Hong Kong customs officers have seized more than a tonne of unprocessed elephant tusks worth around $1.37 million on the Chinese ivory market, officials said on Friday.
Forty five bags carrying 569 pieces of unpolished tusks weighing about 1,330 kilogrammes (2,932 pounds) were seized on Thursday in a container from Tanzania, officials said.
"These ivory tusks were concealed with other normal goods. There were 400 bags of sunflower seeds used as concealment," Group Head of Ports and Maritime Command Wong Sui-hang said.
The tusks left Tanzania by ship and were transferred to another vessel in Dubai before making the journey to Hong Kong, Wong said.

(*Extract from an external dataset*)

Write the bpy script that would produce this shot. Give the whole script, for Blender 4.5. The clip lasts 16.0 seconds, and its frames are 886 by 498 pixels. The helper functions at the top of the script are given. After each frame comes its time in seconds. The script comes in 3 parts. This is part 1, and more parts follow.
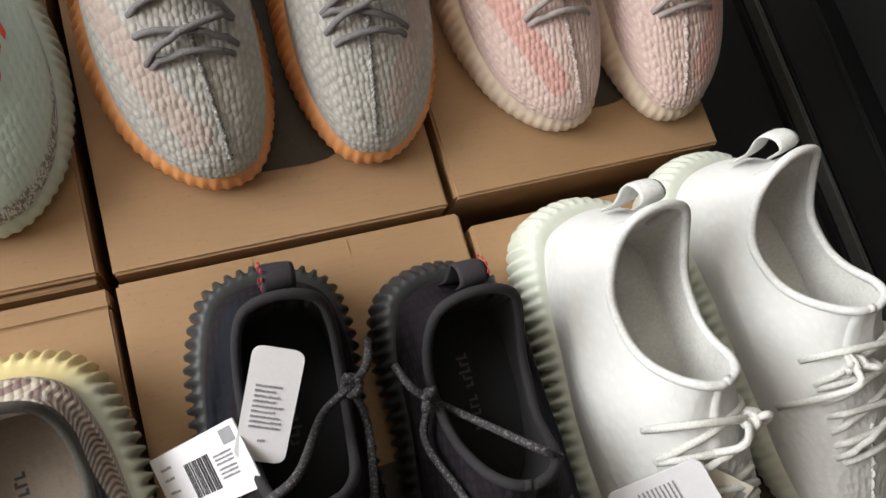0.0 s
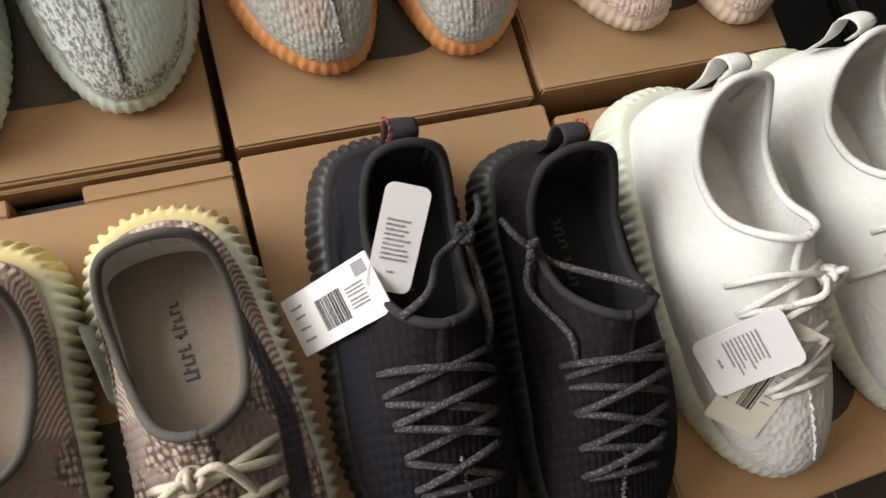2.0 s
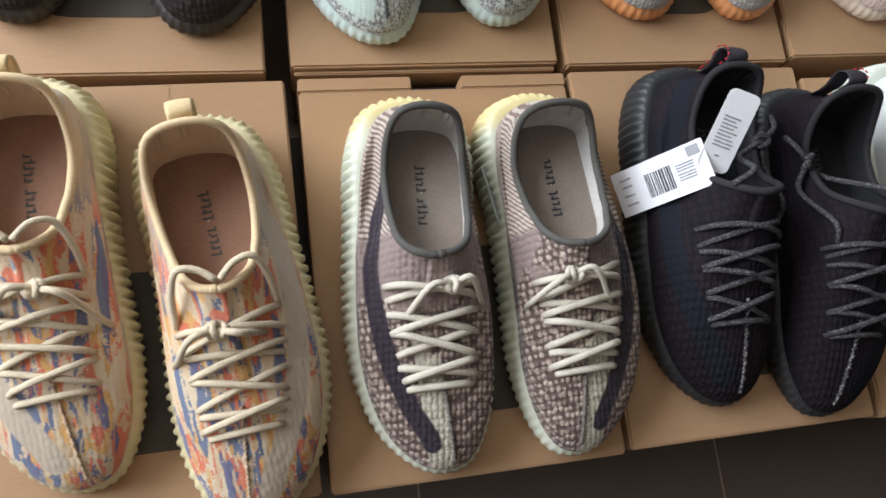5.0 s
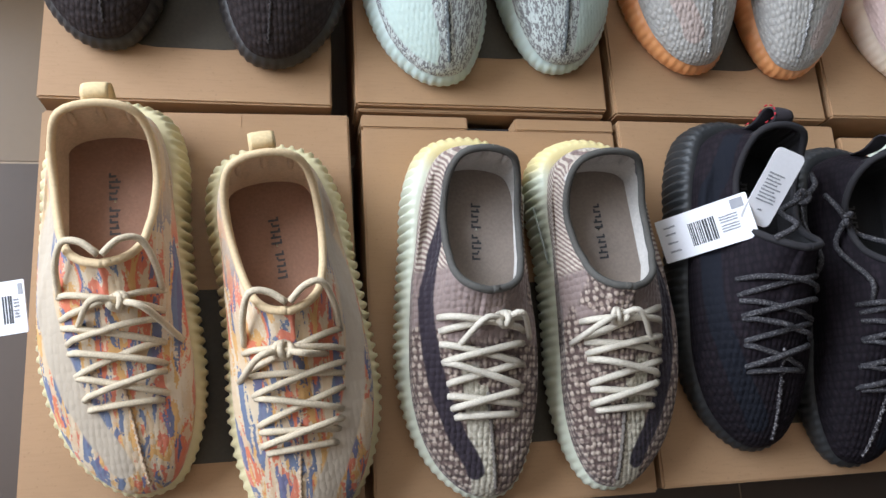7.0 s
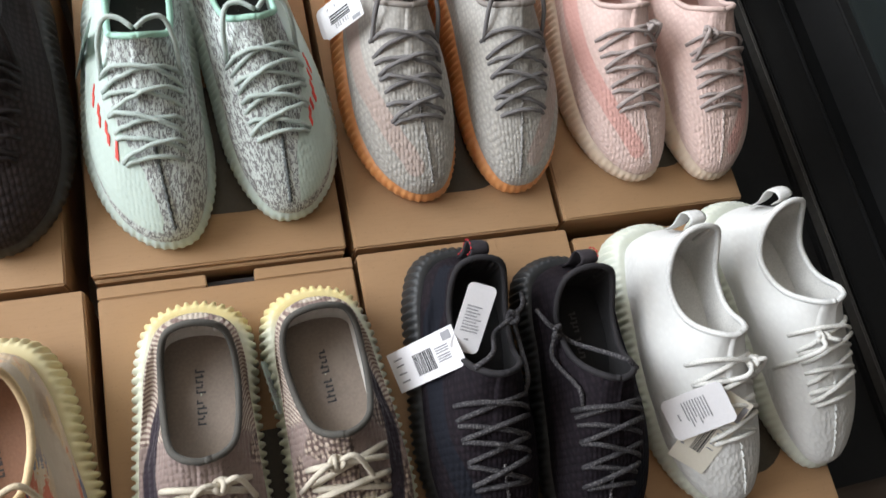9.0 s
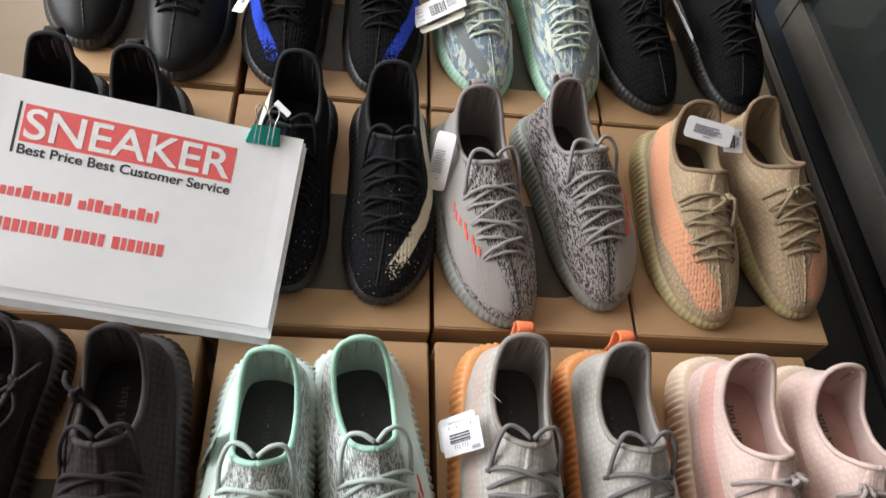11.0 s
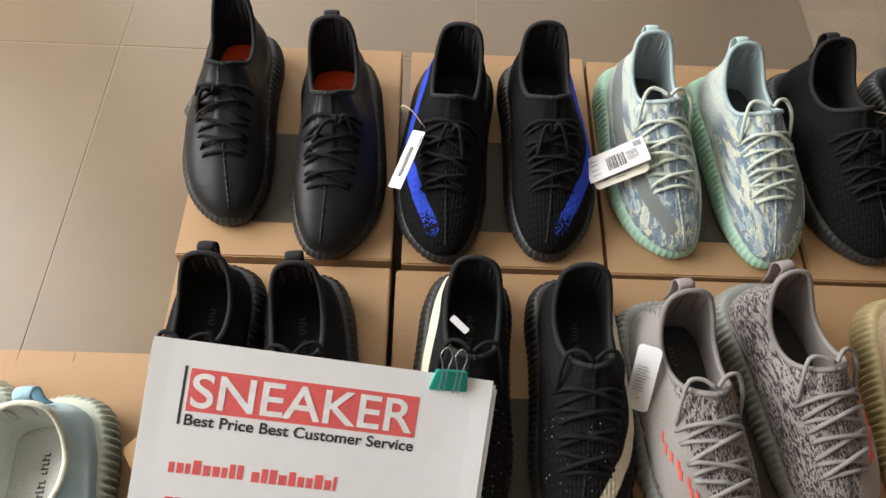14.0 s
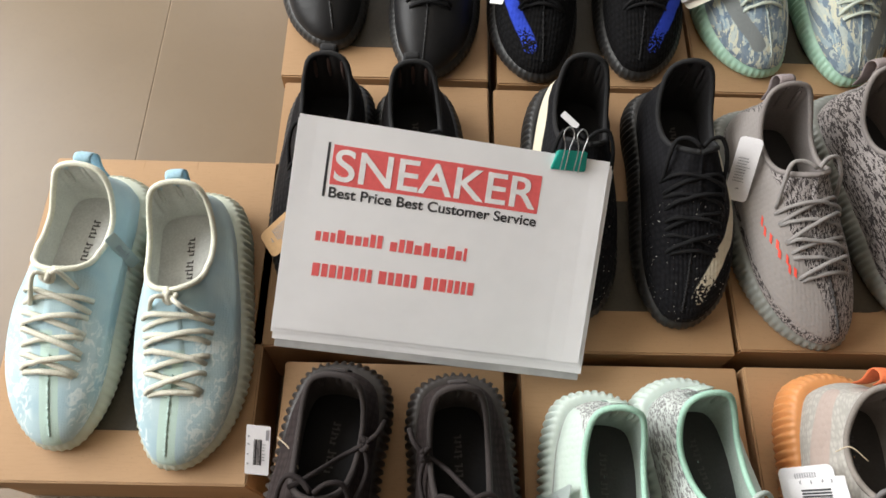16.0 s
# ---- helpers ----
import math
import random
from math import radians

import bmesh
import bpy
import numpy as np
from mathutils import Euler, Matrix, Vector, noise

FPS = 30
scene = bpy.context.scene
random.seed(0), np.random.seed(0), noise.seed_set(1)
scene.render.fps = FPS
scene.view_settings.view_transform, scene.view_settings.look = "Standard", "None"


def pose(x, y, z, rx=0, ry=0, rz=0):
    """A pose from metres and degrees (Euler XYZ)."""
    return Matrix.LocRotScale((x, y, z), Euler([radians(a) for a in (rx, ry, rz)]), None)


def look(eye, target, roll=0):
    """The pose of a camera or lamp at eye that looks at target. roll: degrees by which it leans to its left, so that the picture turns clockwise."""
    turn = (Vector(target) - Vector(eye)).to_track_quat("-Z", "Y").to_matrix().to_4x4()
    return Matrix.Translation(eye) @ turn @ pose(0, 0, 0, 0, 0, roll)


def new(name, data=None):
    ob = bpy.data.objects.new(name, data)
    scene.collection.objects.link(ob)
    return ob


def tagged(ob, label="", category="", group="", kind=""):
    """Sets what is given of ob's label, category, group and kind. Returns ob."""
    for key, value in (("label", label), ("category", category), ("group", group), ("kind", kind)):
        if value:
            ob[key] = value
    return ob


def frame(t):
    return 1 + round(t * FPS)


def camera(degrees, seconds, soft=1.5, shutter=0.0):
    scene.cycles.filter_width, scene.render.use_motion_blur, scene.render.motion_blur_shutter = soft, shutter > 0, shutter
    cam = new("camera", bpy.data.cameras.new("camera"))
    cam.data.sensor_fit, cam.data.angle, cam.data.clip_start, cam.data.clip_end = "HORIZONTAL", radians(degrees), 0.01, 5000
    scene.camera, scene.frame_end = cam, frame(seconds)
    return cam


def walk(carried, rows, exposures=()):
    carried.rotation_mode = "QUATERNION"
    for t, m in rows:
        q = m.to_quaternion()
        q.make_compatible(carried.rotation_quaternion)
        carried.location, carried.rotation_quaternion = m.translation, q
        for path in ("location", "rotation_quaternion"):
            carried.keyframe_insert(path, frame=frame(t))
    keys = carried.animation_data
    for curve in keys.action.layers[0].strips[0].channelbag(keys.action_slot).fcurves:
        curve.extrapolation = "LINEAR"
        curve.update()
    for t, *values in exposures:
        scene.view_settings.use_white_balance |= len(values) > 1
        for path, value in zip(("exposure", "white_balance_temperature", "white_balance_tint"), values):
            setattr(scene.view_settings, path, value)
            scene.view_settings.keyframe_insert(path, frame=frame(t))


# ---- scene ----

Anyone found guilty of importing ivory into Hong Kong faces up to two years in jail and a fine of HK$5 million ($645,000). Even so, the city remains a major trading centre for processed ivory goods such as carvings and jewellery.
Customs officers made the southern Chinese city's largest ivory seizure in October when they intercepted almost four tonnes worth about $3.4 million, hidden in shipments from Kenya and Tanzania.
The 1,209 pieces of raw ivory tusk and a small number of ivory ornaments were discovered in two containers masked "plastic scrap" and "beans".
The international trade in ivory, with rare exceptions, has been outlawed since 1989 after African elephant populations dropped from the millions in the mid-20th century to some 600,000 by the end of the 1980s.